As winter progresses, ice thickens and snow shrouds the underwater world. Plants decay and go into senescence, no longer producing oxygen. This decay, along with respiration of zooplankton, invertebrates, and fish gradually reduce dissolved oxygen levels. Healthy vegetation and phytoplankton produce oxygen but their activity is light-dependant, and it's reduced as ice and snow build. In oligotrophic lakes, changes in oxygen levels aren't substantial enough to shift fish location.
Fishing action for walleyes, pike, crappies, and sunfish typically declines as the midwinter period progresses. Fishing pressure and harvest take a toll on popular lakes and popular spots within those lakes, evidenced by the appearance of "Swiss cheese." Fish also tend to roam more as prey numbers fall and habitat quality declines. They're harder to locate and often less inclined to bite.
Heavy snow presses down the ice sheet, causing water to seep from ice holes and heaves. Snowy, slushy conditions that bog trucks, clog snowmobile treads, and make walking a strain bring a drop in fishing pressure at this time.
For fish, habitat is reduced as well. The upper portions of the lake are frozen and water directly below frigid. The bottom layer may also be inhospitable. We call this situation "the big squeeze" as fish are constricted into the middle zone of a lake.
Limit catches of walleyes become tough to attain, and average size of panfish often shrinks. Big fish are available but odds of catching them drop. In regions with only a couple month of ice cover, the midwinter slump is less obvious. At the southern range of the ice belt, this may offer the only ice fishing of the year.
If thick ice and snow linger in late winter, water quality in many lakes worsens. As the layer of oxygen-depleted water increases along the bottom of fertile lakes, fish are pushed upward. In fertile lakes, fish stop feeding when environmental conditions become severe.
In extreme cases, fish are forced to nuzzle up against the bottom of the ice pack, actually forming domes and grooves as they move or fin in place. If there isn't relief, fish kills result. Some productive, shallow fisheries in the North Country teeter on the edge of winterkill. Every decade or so, loss of most fish is followed by fast growth for the remaining populations.
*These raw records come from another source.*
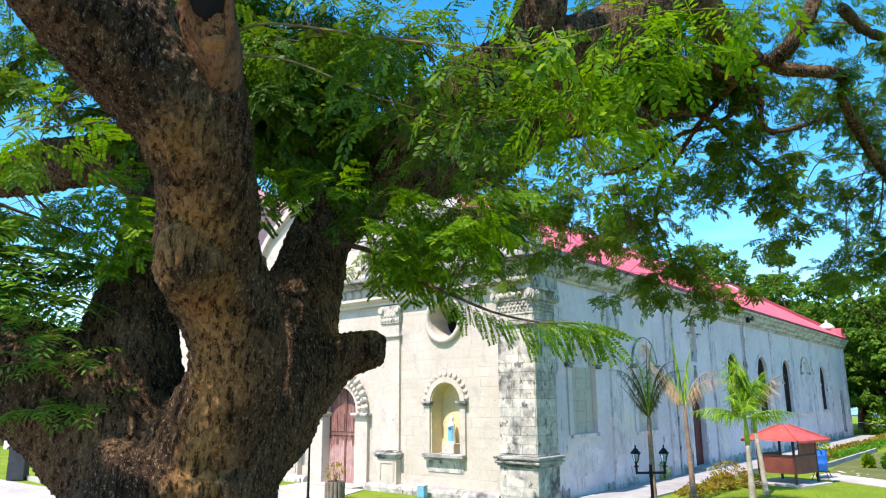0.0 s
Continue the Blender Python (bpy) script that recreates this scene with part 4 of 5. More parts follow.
def woody(limbs, voxel, rough, squash):
    """Limbs melted into one skin, then roughened like bark."""
    bm = bmesh.new()
    for l in limbs:
        tube(bm, spline(l, 5), 20)
    bmesh.ops.recalc_face_normals(bm, faces=bm.faces[:])
    me = bpy.data.meshes.new("limbs")
    bm.to_mesh(me)
    bm.free()
    ob = new("limbs", me)
    r = ob.modifiers.new("melt", "REMESH")
    r.mode, r.voxel_size = "VOXEL", voxel
    s = ob.modifiers.new("smooth", "SMOOTH")
    s.factor, s.iterations = 0.5, 6
    out = bpy.data.meshes.new_from_object(ob.evaluated_get(bpy.context.evaluated_depsgraph_get()))
    bpy.data.objects.remove(ob)
    n = len(out.vertices)
    co, no = np.empty(n * 3), np.empty(n * 3)
    out.vertices.foreach_get("co", co)
    out.vertices.foreach_get("normal", no)
    co, no = co.reshape(-1, 3), no.reshape(-1, 3)
    h = np.empty(n)
    for i in range(n):
        p = Vector(co[i])
        q = Vector((p.x, p.y, p.z * squash))
        w = q * 13 + Vector((noise.noise(p * 5), noise.noise(p * 5 + Vector((7, 0, 0))), noise.noise(p * 5 + Vector((0, 9, 0))))) * 4.0
        d = noise.voronoi(w)[0]
        h[i] = 0.5 * noise.noise(q * 1.6) + 0.45 * noise.noise(q * 4.5) + 0.24 * min(1.0, 2.0 * (d[1] - d[0])) + 0.5 * abs(noise.noise(q * 12)) + 0.35 * abs(noise.noise(p * 17)) + 0.22 * noise.noise(p * 26)
    co += no * (h * rough)[:, None]
    lit_tan = np.zeros(n)
    for (x, y, z), r in SUNLIT_SPOTS:
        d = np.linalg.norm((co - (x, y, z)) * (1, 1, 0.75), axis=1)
        lit_tan = np.maximum(lit_tan, np.clip(1.6 * (1 - d / r) + 0.5 * h, 0, 1))
    out.attributes.new("lit_tan", "FLOAT", "POINT").data.foreach_set("value", lit_tan.astype(np.float32))
    co -= np.array(BASE)
    out.vertices.foreach_set("co", co.ravel())
    out.update()
    out.shade_smooth()
    out.materials.clear()
    out.materials.append(M_bark)
    out.name = "trunk"
    return out


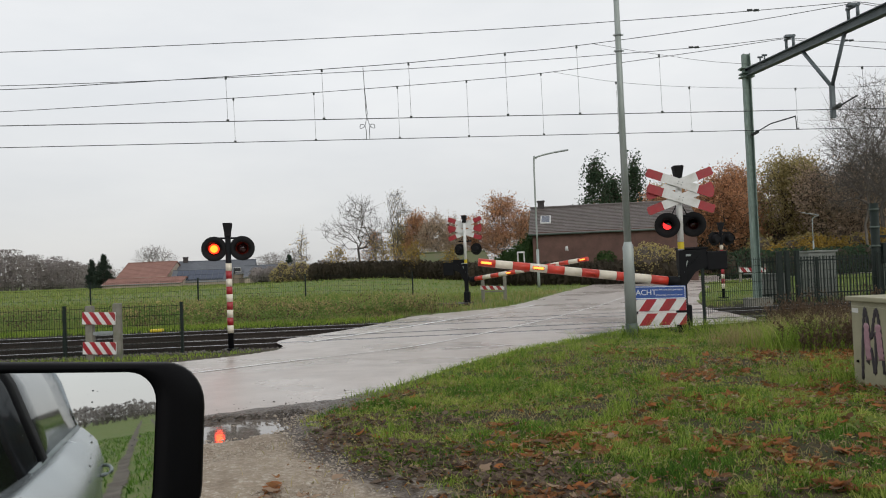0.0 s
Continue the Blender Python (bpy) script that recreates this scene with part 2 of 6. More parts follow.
M["litter_dark"] = leaf_mat("litter_dark", (0.09, 0.06, 0.045), (0.22, 0.165, 0.125))
M["leaf_orange"] = leaf_mat("leaf_orange", (0.64, 0.34, 0.18), (0.44, 0.24, 0.14))
M["leaf_yellow"] = leaf_mat("leaf_yellow", (0.5, 0.34, 0.07), (0.32, 0.22, 0.06))
M["leaf_brown"] = leaf_mat("leaf_brown", (0.58, 0.44, 0.32), (0.42, 0.33, 0.245))
M["leaf_olive"] = leaf_mat("leaf_olive", (0.50, 0.41, 0.18), (0.34, 0.29, 0.13))
M["leaf_dark"] = leaf_mat("leaf_dark", (0.045, 0.08, 0.045), (0.08, 0.12, 0.07))
M["hedge"] = leaf_mat("hedge", (0.052, 0.047, 0.035), (0.105, 0.085, 0.06))
M["ivy"] = leaf_mat("ivy", (0.03, 0.065, 0.022), (0.06, 0.10, 0.03))
M["weed"] = leaf_mat("weed", (0.17, 0.115, 0.075), (0.09, 0.065, 0.045))
# greyed and lightened: the haze of distance is put into this colour
M["hazed_wood"] = leaf_mat("hazed_wood", (0.215, 0.192, 0.182), (0.34, 0.305, 0.29))
M["far_conifer"] = leaf_mat("far_conifer", (0.035, 0.055, 0.04), (0.055, 0.075, 0.055))


# ---- building helpers ----
def thing(name, label, category, m=None, group="", kind=""):
    ob = new(name)
    ob.empty_display_size = 0.1
    if m is not None:
        ob.matrix_basis = m
    return tagged(ob, label, category, group, kind)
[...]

In deeper, less fertile lakes, late ice brings something of a rejuvenation of ice fishing. Walleyes and pike often feed more actively toward the end of winter. Indeed, this period signals the onset of prespawn feeding for these early spawning species.
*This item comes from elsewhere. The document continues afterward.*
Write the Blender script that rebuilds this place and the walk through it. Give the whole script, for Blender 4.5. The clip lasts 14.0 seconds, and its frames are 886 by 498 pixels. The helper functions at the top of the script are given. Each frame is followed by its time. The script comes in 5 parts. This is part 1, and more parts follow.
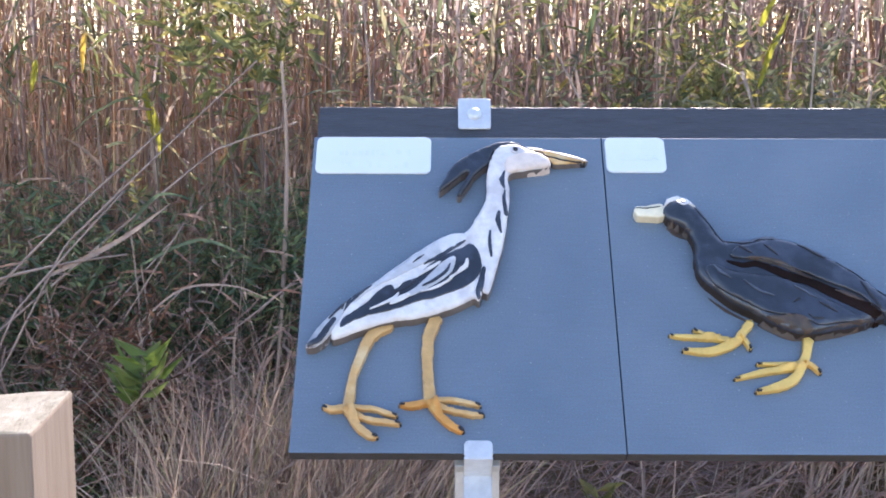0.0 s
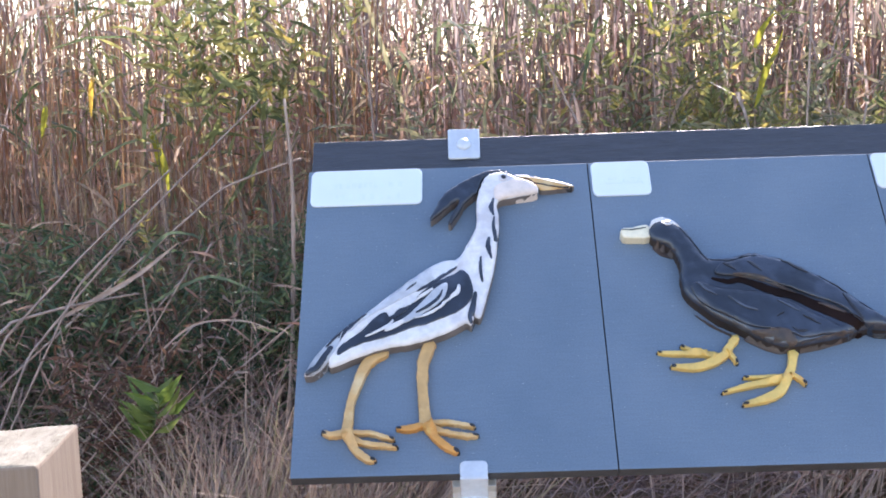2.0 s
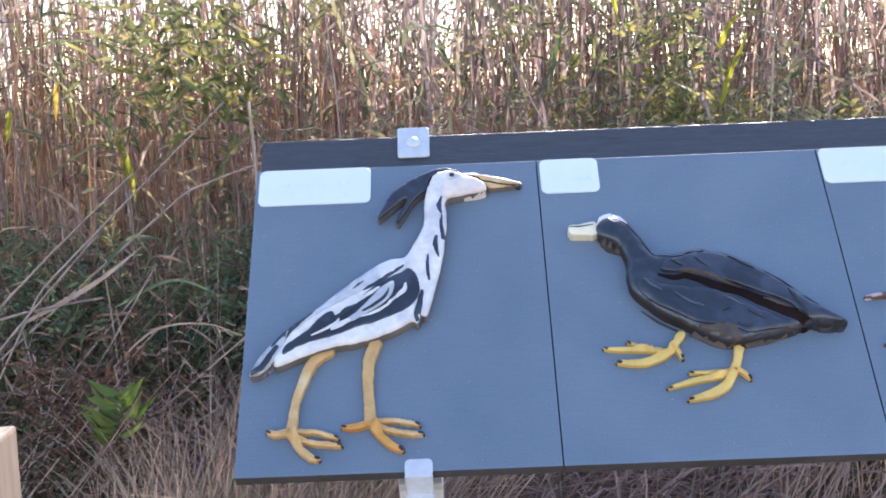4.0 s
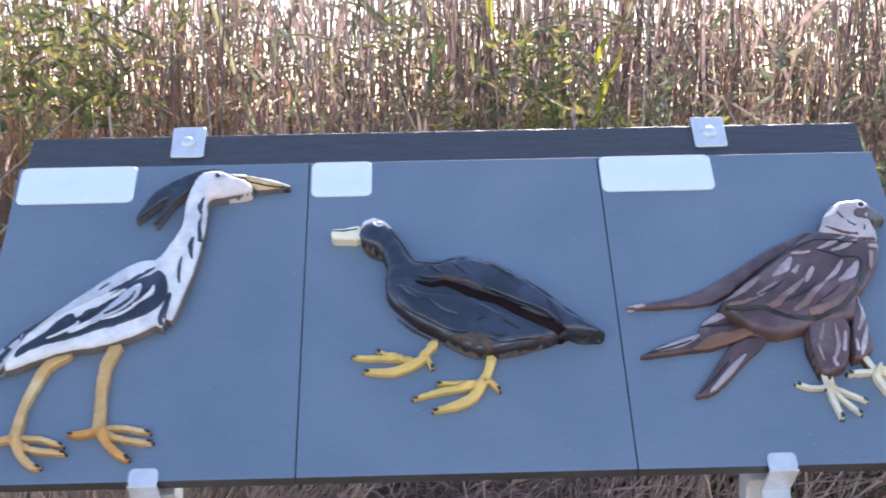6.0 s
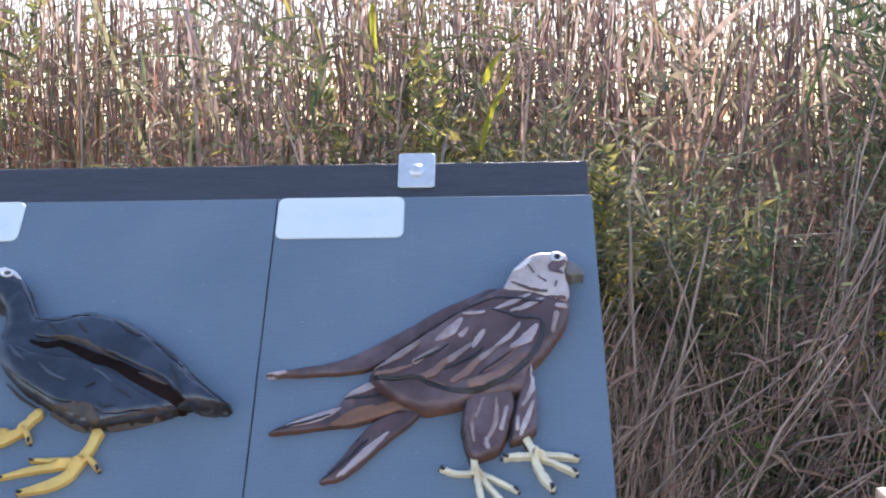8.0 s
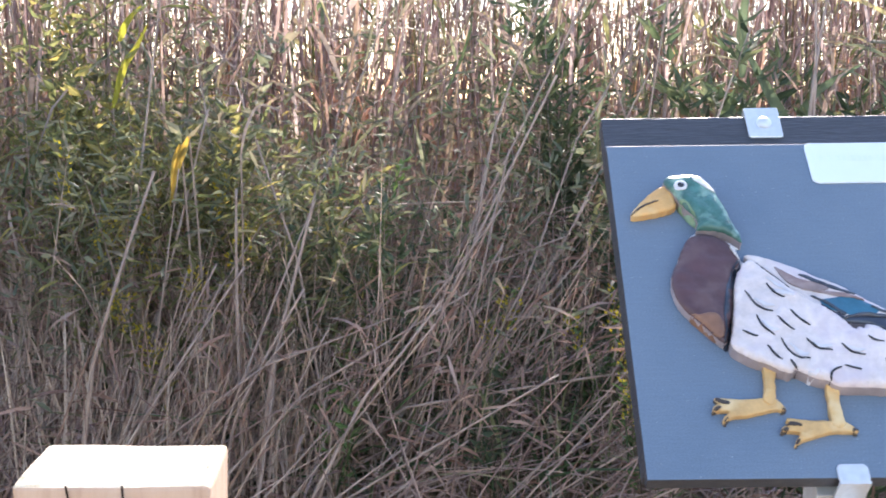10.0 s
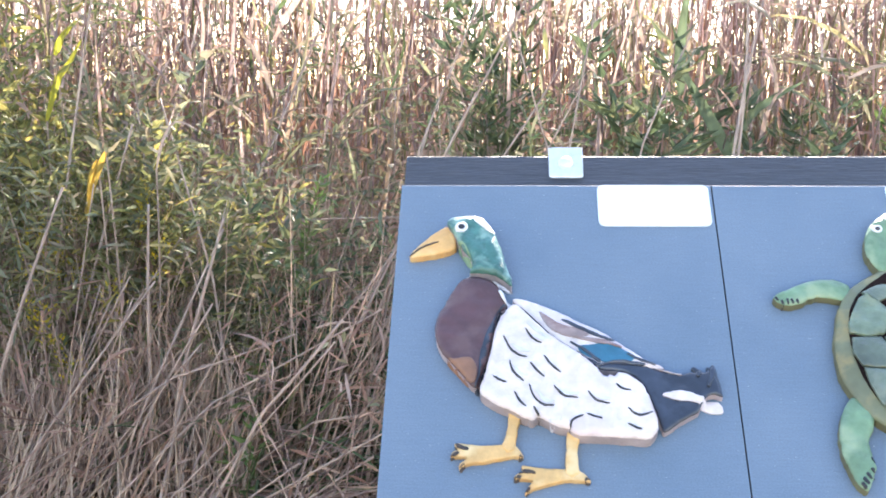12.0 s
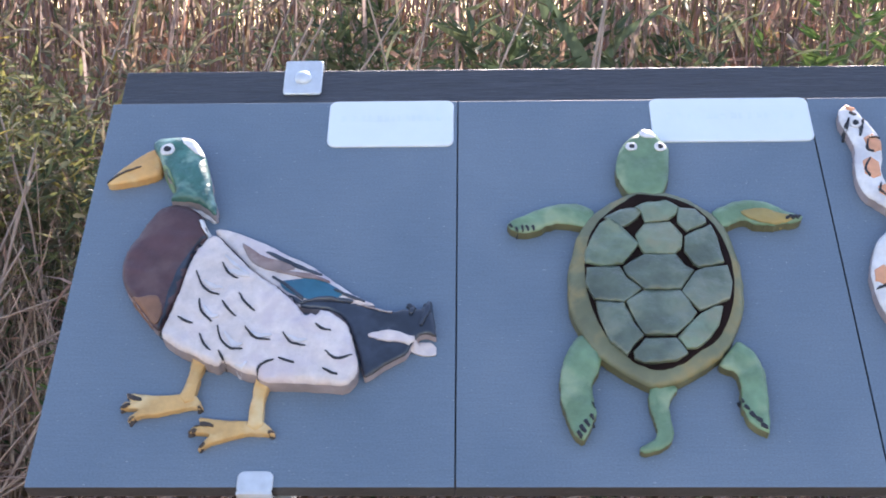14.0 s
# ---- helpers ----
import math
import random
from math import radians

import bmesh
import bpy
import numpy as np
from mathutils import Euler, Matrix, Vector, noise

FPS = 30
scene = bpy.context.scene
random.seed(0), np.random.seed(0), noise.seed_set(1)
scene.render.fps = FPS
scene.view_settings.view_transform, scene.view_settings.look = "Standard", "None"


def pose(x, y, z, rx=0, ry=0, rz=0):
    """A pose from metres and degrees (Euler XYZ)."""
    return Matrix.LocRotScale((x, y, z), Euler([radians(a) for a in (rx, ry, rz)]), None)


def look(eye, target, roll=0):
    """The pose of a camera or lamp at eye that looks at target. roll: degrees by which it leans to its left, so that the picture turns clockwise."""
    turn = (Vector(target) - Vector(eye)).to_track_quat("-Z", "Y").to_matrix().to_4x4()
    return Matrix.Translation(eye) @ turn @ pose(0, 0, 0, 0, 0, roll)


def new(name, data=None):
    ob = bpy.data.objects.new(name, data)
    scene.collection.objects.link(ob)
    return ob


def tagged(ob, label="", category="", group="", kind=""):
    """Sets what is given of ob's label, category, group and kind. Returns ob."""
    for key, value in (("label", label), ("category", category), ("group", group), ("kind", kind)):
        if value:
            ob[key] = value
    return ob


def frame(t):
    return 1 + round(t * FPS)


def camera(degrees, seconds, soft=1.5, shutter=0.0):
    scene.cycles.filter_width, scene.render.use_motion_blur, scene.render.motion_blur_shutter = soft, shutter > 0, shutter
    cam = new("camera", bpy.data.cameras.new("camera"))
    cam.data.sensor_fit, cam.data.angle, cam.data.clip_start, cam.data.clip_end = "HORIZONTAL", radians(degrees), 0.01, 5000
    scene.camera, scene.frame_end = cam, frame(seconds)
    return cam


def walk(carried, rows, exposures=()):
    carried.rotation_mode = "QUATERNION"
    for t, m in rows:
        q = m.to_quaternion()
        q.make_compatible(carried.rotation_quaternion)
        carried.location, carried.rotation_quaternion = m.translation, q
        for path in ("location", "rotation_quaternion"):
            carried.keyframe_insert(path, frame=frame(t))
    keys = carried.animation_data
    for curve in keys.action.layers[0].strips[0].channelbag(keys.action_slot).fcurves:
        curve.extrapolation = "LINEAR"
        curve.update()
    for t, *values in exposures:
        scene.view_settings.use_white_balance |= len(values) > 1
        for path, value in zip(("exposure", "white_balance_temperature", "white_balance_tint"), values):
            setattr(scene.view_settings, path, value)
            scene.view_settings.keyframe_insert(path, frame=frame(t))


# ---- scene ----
cam = camera(39.23, 14.0, soft=1.82, shutter=0.18)
# seconds, x, y, z, then turns about x, y and z in degrees
PATH = [
    (0, -0.2201, -1.8294, 1.4036, 81.012, -0.113, 0.378),
    (0.5, -0.2058, -1.8524, 1.4180, 81.658, 0.090, 0.650),
    (1, -0.1978, -1.8783, 1.4109, 81.810, 0.514, 0.669),
    (1.5, -0.1814, -1.8894, 1.3950, 82.546, 1.318, 0.362),
    (2, -0.1819, -1.8803, 1.4067, 82.409, 1.982, 0.953),
    (2.5, -0.1375, -1.8685, 1.4022, 81.989, 2.578, 1.333),
    (3, -0.1195, -1.8611, 1.4033, 82.255, 3.331, -0.176),
    (3.2, -0.1349, -1.8592, 1.4059, 82.196, 3.196, -0.554),
    (5.3, -0.0210, -1.9144, 1.3698, 83.474, 0.732, 1.913),
    (5.5, 0.0306, -1.9030, 1.3798, 82.632, 1.308, 1.089),
    (6, 0.1588, -1.8220, 1.3556, 83.543, 1.132, -1.174),
    (6.2, 0.2292, -1.7722, 1.3498, 82.595, -0.058, -0.944),
    (6.5, 0.3060, -1.6901, 1.3502, 82.057, -0.433, -1.743),
    (6.8, 0.3570, -1.6322, 1.3740, 81.714, -1.176, -3.446),
    (7, 0.3943, -1.6088, 1.3721, 82.867, -0.717, -4.522),
    (7.3, 0.4269, -1.5888, 1.3584, 83.699, -0.027, -5.445),
    (7.5, 0.4987, -1.5864, 1.3689, 83.569, 1.084, -2.679),
    (7.7, 0.5599, -1.5885, 1.3623, 83.794, 1.207, -0.522),
    (8, 0.6866, -1.6051, 1.3711, 84.337, 0.890, 1.815),
    (8.2, 0.7634, -1.6288, 1.3779, 85.181, 0.389, 1.682),
    (8.5, 0.8536, -1.6501, 1.3388, 85.511, 0.092, 1.269),
    (8.8, 0.9408, -1.6503, 1.3099, 85.446, 0.393, 0.317),
    (9, 0.9896, -1.6299, 1.3045, 84.443, 0.374, -1.519),
    (9.2, 1.0716, -1.5990, 1.3011, 84.332, 0.302, -2.757),
    (11.3, 1.5181, -1.5721, 1.4515, 80.332, -1.978, -5.212),
    (11.5, 1.5673, -1.5817, 1.4483, 81.739, -1.693, -4.488),
    (12, 1.6776, -1.6147, 1.4234, 82.580, -1.621, -1.482),
    (12.2, 1.7123, -1.6204, 1.4205, 82.230, -1.230, -1.152),
    (12.5, 1.7659, -1.6201, 1.4251, 82.060, -0.770, -1.177),
    (13, 1.8079, -1.5895, 1.4108, 83.106, -0.889, -2.335),
    (13.5, 1.9131, -1.5130, 1.3892, 82.075, -1.649, -2.404),
    (13.7, 1.9459, -1.4773, 1.3924, 80.716, -1.340, -2.908),
    (14, 1.9930, -1.4476, 1.3835, 80.051, -1.201, -3.190),
]
EXPOSURES = [(0.0, 1.81, 6760, 20), (6.5, 1.66, 6760, 20), (8.3, 1.52, 6850, 18), (9.2, 1.60, 6850, 19), (11.3, 2.55, 7350, 15), (12.3, 2.46, 7350, 15), (13.0, 2.16, 7250, 17), (13.6, 1.84, 7150, 20), (14.0, 1.70, 7150, 20)]
walk(cam, [(t, pose(x, y, z, a, b, c)) for t, x, y, z, a, b, c in PATH], EXPOSURES)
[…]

As daytime temperatures rise above freezing, snow and ice melt from the top of the ice pack. As it melts, the reverse of ice-up occurs. Water seeps into the ice, pockmarking it. And as the land warms, it thaws the ice pack from the shore outward, making travel tricky. Banks exposed the sun thaw even faster. As the top of the ice melts, the entire floe rises since it's floating on warmer water below.
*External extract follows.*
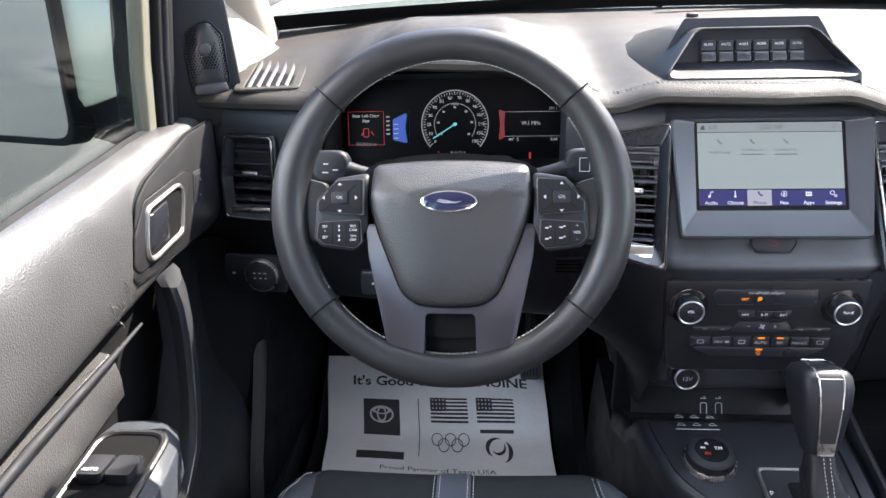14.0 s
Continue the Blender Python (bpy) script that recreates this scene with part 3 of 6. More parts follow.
def centre_stack():
    """The body that carries screen, climate panel and sockets."""
    prof = soft([(1.13, 0.708), (1.088, 0.712), (1.072, 0.700), (1.060, 0.672), (0.990, 0.563), (0.975, 0.552), (0.972, 0.543), (0.982, 0.530), (0.987, 0.52), (0.990, 0.41), (0.995, 0.392), (1.015, 0.386), (1.022, 0.378), (1.022, 0.335), (1.03, 0.325)], 1)
    loops = []
    for k in range(15):
        s = -1 + 2 * k / 14
        loops.append([(s * (0.137 - 0.018 * ease((0.56 - z) / 0.2)) * (1 if abs(s) < 1 else 0.995), y + 0.006 * s * s + (0.012 if abs(s) == 1 else 0), z) for y, z in prof] + [(s * 0.125, 1.3, 0.325), (s * 0.135, 1.3, 0.70)])
    part("centre_tower", loft(loops), SOFT, dashboard)
    # shoulders sweep from the stack out into the lower dash and down to the console
    tower = [(0.24, 1.10), (0.30, 1.06), (0.36, 1.018), (0.39, 1.002), (0.41, 0.992), (0.50, 0.988), (0.545, 0.990), (0.551, 1.000)]
    for s, outer, side_prof in ((-1, 0.232, [(0.24, 0.16), (0.345, 0.10), (0.375, 0.060), (0.42, 0.030), (0.47, 0.012), (0.52, 0.0), (0.543, -0.002), (0.551, 0.010)]),
                                (1, 0.226, [(0.24, 0.094), (0.30, 0.080), (0.345, 0.072), (0.415, 0.052), (0.485, 0.026), (0.528, -0.003), (0.543, -0.005), (0.551, 0.010)])):
        loops = []
        for k in range(13):
            w = ease(k / 12) ** 0.8
            reach = lambda z: mix(0.117, mix(0.142, outer, ease((z - 0.27) / 0.13)), k / 12)
            loops.append([(s * reach(z), mix(flow(tower, z), nose(reach(z)) + flow(side_prof, z), w) - 0.0015 * (k < 12), z) for z in [mix(0.24, 0.5505, j / 24) for j in range(25)]] + [(s * reach(0.55), 1.3, 0.5505), (s * reach(0.24), 1.3, 0.24)])
        part("stack_shoulder", loft(loops), HARD, dashboard)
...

At the end of the season, die-hard anglers put planks across rotting shoreline ice to reach the remaining hard ice. To do this, you must aware of ice conditions that can change by the hour and avoid unsafe situations.
Underwater, greater light penetration and inflowing water reoxygenate bays and seem to stimulate a new boom in plankton. This activity attracts minnows and then panfish, followed by bass and pike that return to shallower spots they'd vacated in late January.
Anglers make great catches on shallow weedy flats, at times fishing just below the ice. Action can be fast as you watch crappies and bluegills check out a presentation or dart into view as they strike. Panfish often scatter as a big pike cruises by, perhaps en route to a spawning marsh. This short period of fast fishing is followed shortly by ice-outanother ice season is finished.